After the English-speaking American settlers began to expand sheep raising into a big business it was found that neither the pastor (flock-master) nor the Mexican dog fitted “Anglo” traditions. Imported collies failed, too, for they had to unlearn British ways and adjust to the compact western flocks. Collies did, however, prove best for the hilly sheep ranches of Texas where rock fences and short drives were typical, for here their quickness and skillful watching paid off. Once frontier conditions had disappeared, collies could come into their own, for now sheep might graze loosely in relative safety.
…Josiah Gregg, expert par excellence of the Santa Fe Trail which he traveled for nine years and of the life in that region, wrote of the much-maligned sheep dog:
The well-trained shepherd’s dog of this country is indeed a prodigy: two or three of them will follow a flock of sheep for a distance of several miles as orderly as a shepherd, and drive them to the pen again at night, without any other guidance than their own extraordinary instincts.
During the Mexican War, the Army of the West, sent to occupy New Mexico for the United States, came across many of these animals, and the American soldiers noted that the dogs they saw near Santa Fe were shaggy and generally yellow and resembled wolves, but unlike their distanct cousins, they attended the sheep with wonderful loyalty. Like most soldiers who have been stationed in an occupied territory, Colonel Stephen W. Kearny’s men lived off the land. One day they tested the sagacity of a sheepdog in their attempt to “liberate” some woolies for their military supper:
A flock was feeding near the road, attended only by a large dog, and one of the men (Light) fired his musket at one of them and shouldered it. At the crack of the gun the dog ran around the scattered flock, herded them in an instant, and then made chase after the man and forced him to drop the sheep.

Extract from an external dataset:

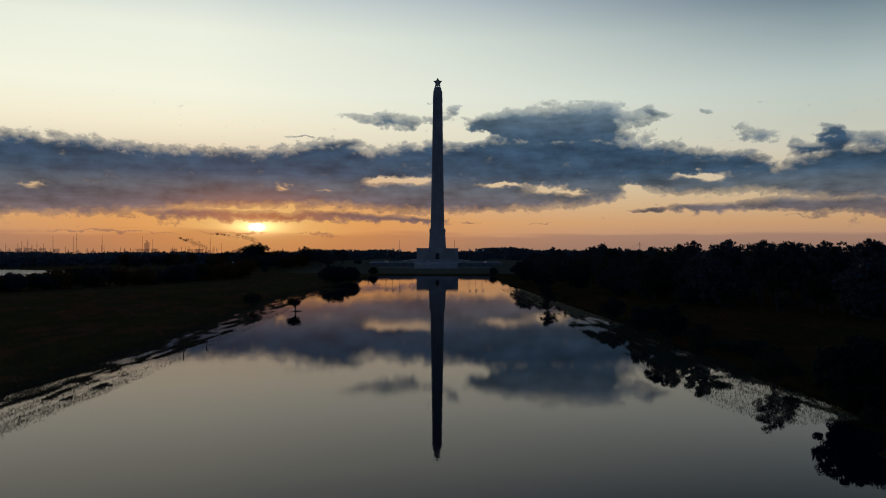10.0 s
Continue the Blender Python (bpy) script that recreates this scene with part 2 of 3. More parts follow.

The soldier, however, being very hungry, finally succeeded in carrying off the sheep.
Perhaps too greatly influenced by romanticism, J.H.Lyman asserted during the bloody 1860’s that the Indian maraudings of those years had produced a number of sheepdog heroes… Lyman concluded, “I very much doubt if there are shepherd dogs in any part of the world except Spain, equal to those of New Mexico in value.”